Unique Japanese Fisherman’s Nautical Shop Kanban


Age:1930-1950

Descriptive qualities& condition:

Dimensions: 68-0”l x 11-1/4”w x 4-1/2”d

Shop signs, showcase a rich history of merchant advertising in the Edo and Meiji Periods and continue in old villages and town today.  Often highly graphic in imagery and shape, and would allow for easy understanding of what the shop sold should a passerby not be literate. 

This sign was created by Kisaburo-san who operated the only nautical, fishing/lure store from 1930-1960 in the beautiful Village on Sado Island.  As in the past storeowners on this quaint island advertised their shop’s goods and trade with individually crafted shop signs created by hand which were hung outside their stores, in this case above the sliding entry doors. This Kanban, inspired by the old Edo signs, did not advertise fly fishing rods made of bamboo and used by more modern fly casters, but the traditional poles and objects used by townspeople, and made of wood before bamboo came into fashion. The sign incorporates diverse woods and iron elements simulating a fishing pole that is made of Walnut. It has the fishing line rolled up on the reel made with iron fittings with individually fashioned spokes & carved reel and has the original line, covered simulated hooks and lead weight hanging from the line. It also has the vintage hand-carved fish made of paulownia wood to complete the scene.

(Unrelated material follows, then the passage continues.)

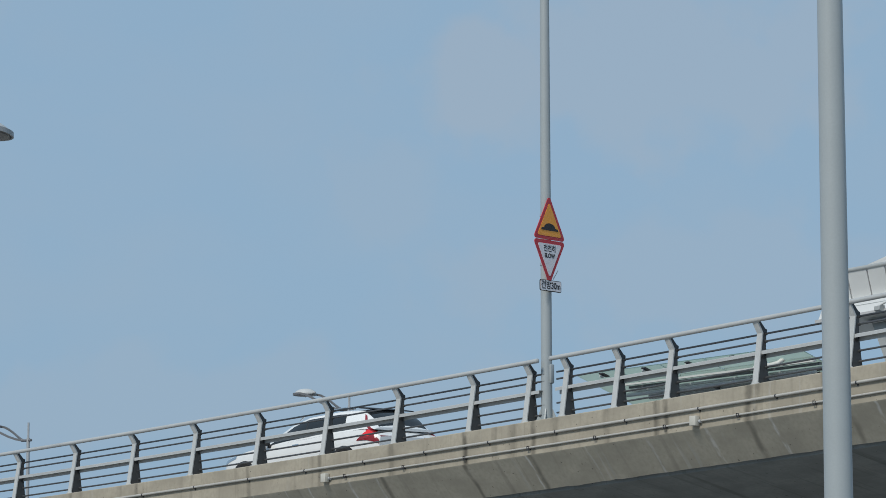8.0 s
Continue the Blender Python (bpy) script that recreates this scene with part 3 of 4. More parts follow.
PANES = 5
step = (C1 - C0) / PANES
for i in range(PANES):
    for a0, a1 in ((CA, CA + 0.62), (CA + 0.66, CA + 1.45), (CA + 1.49, CA + 2.5), (CA + 2.54, CA + 4.0)):
        bm = bmesh.new()
        slab(bm, C0 + i * step + 0.02, C0 + (i + 1) * step - 0.02, [(a0, sag(a0)), (a1, sag(a1)), (a1, sag(a1) + 0.02), (a0, sag(a0) + 0.02)], fall=FALL)
        pane = at_base(part("pane", bm, CANOPY_GREEN if a0 == CA else CANOPY_FRIT, canopy, smooth=False), canopy)
        pane.visible_shadow = a0 > CA
for a, r in ((CA + 1.05, 0.05), (CA + 2.0, 0.06), (CA + 2.9, 0.06), (CA + 3.5, 0.05)):
    bm = bmesh.new()
    tube(bm, [B(C0 + 0.5 + (C1 - C0 - 0.8) * k / 6, a, sag(a) - 0.16 - FALL * (0.5 + (C1 - C0 - 0.8) * k / 6)) for k in range(7)], r, 12)
    at_base(part("beam", bm, PANEL_WHITE, canopy, "white round steel tube"), canopy)
for a, w, low in ((CA + 0.72, 0.05, 0.075), (CA + 1.10, 0.03, 0.08), (CA + 2.52, 0.05, 0.13)):
    bm = bmesh.new()
    slab(bm, C0 + 0.75, C1 - 0.05, rect(a - w, a + w, sag(a) - low, sag(a) - 0.03), 0, 3, FALL)
    at_base(part("edge_beam", bm, CANOPY_WHITE, canopy, "white flat steel beam"), canopy)
for a in (CA + 0.92, CA + 1.22, CA + 1.62, CA + 2.05, CA + 2.45, CA + 3.0):
    bm = bmesh.new()
    slab(bm, C0 + 0.9, C1 - 0.05, [(a - 0.035, sag(a) - 0.07), (a + 0.035, sag(a) - 0.07), (a + 0.035, sag(a) - 0.012), (a - 0.035, sag(a) - 0.012)], 0, 3, FALL)
    at_base(part("purlin", bm, ARM_DARK, canopy, "dark steel purlin"), canopy)
for k in range(4):
    s = C0 + 1.75 + 1.55 * k
    bm = bmesh.new()
    slab(bm, s - 0.05, s + 0.05, [(CA + 1.25, sag(CA + 1.25) - 0.14), (CA + 3.9, sag(CA + 3.9) - 0.14), (CA + 3.9, sag(CA + 3.9) - 0.075), (CA + 1.25, sag(CA + 1.25) - 0.075)], fall=FALL)
    at_base(part("cross_bar", bm, DARK_STEEL, canopy, "dark steel cross bar"), canopy)
for i in range(PANES):
    s = C0 + (i + 0.62) * step
    bm = bmesh.new()
    slab(bm, s - 0.07, s + 0.07, [(CA - 0.01, sag(CA) - 0.035), (CA + 0.22, sag(CA + 0.22) - 0.035), (CA + 0.22, sag(CA + 0.22) - 0.01), (CA - 0.01, sag(CA) - 0.01)], fall=FALL)
    clamp = at_base(part("clamp", bm, DARK_STEEL, canopy, "dark steel glass clamp"), canopy)
    bm = bmesh.new()
    slab(bm, s - 0.11, s - 0.05, [(CA + 0.06, sag(CA + 0.06) - 0.075), (CA + 0.14, sag(CA + 0.14) - 0.075), (CA + 0.14, sag(CA + 0.14) - 0.03), (CA + 0.06, sag(CA + 0.06) - 0.03)], fall=FALL)
    at_base(part("spigot", bm, PANEL_WHITE, clamp, "small white spigot"), canopy)
bm = bmesh.new()
slab(bm, C0 + 1.1, C1 - 0.6, rect(CA + 1.36, CA + 1.54, sag(CA + 1.4) - 0.16, sag(CA + 1.4) - 0.06), 0, 3, FALL)
at_base(part("main_beam", bm, PANEL_LIGHT, canopy, "grey steel box beam"), canopy)
# the bent white tube that props the near end
bm = bmesh.new()
tube(bm, [B(C1 - 1.75 + ds, CA + 0.42 + da, sag(CA + 0.42) + 0.06 + dz - FALL * (C1 - C0)) for ds, da, dz in
          ((0, 0.9, -0.40), (0.1, 0.3, -0.26), (0.2, 0, -0.20), (0.7, 0, -0.19), (0.85, 0.05, -0.16), (0.9, 0.15, -0.08))], 0.055, 12)
at_base(part("prop", bm, CANOPY_WHITE, canopy, "bent white steel tube"), canopy)
for s in (C0 + 1.5, C1 - 1.5):
    q = B(s, CA + 3.0, sag(CA + 3.0) - 0.1 - FALL * (s - C0))
    bm = bmesh.new()
    tube(bm, [(q.x, q.y, 0), (q.x, q.y, q.z)], 0.11, 16)
    at_base(part("column", bm, PANEL_WHITE, canopy), canopy)

# ---------------------------------------------------------------- terminal building
hall = empty("terminal_building", frame_at(-4, 25, -B(-4).z), "white panelled terminal building with a sloped roof and dark windows", "building")


def hall_part(name, mat, s0, s1, outline, label="", parent=None, lean=0.0):
    bm = bmesh.new()
    slab(bm, s0, s1, outline, lean, max(1, int((s1 - s0) / 4)))
    return at_base(part(name, bm, mat, parent or hall, label, smooth=False), hall)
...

The base of the sign supporting the fishing rod resembles an ornate openwork transom, (Ranma), which originally hung above the door to welcome in customers. The carving of the transom simulates a knotted fishing net carved from unfinished Cypress, (The pierced wood net is carved on both sides to show the front and back as one enters and exits the shop).  It appears like a “prop”, but that was the purpose of small village Kanban, to largely help potential customers to visually find shops and fulfill their needs. No name was on the sign because everyone in the town knew each other, and the sign served more as an advertising and architectural function. It was purchased at the only collective shop in the Village on Sado Island in 1989. NOTE: Only the complete and original Kanban is part of this sale. Other images show what Nakane’s shop additionally sold.

Condition: Unlike the antique Kanban that were carved from one piece of wood and painted, this shop sign incorporates complimenting elements to illustrate what the shop owner sold to the general public. It is in Very Good condition, “as is”, with its original decorative elements, finish and patina consistent with age.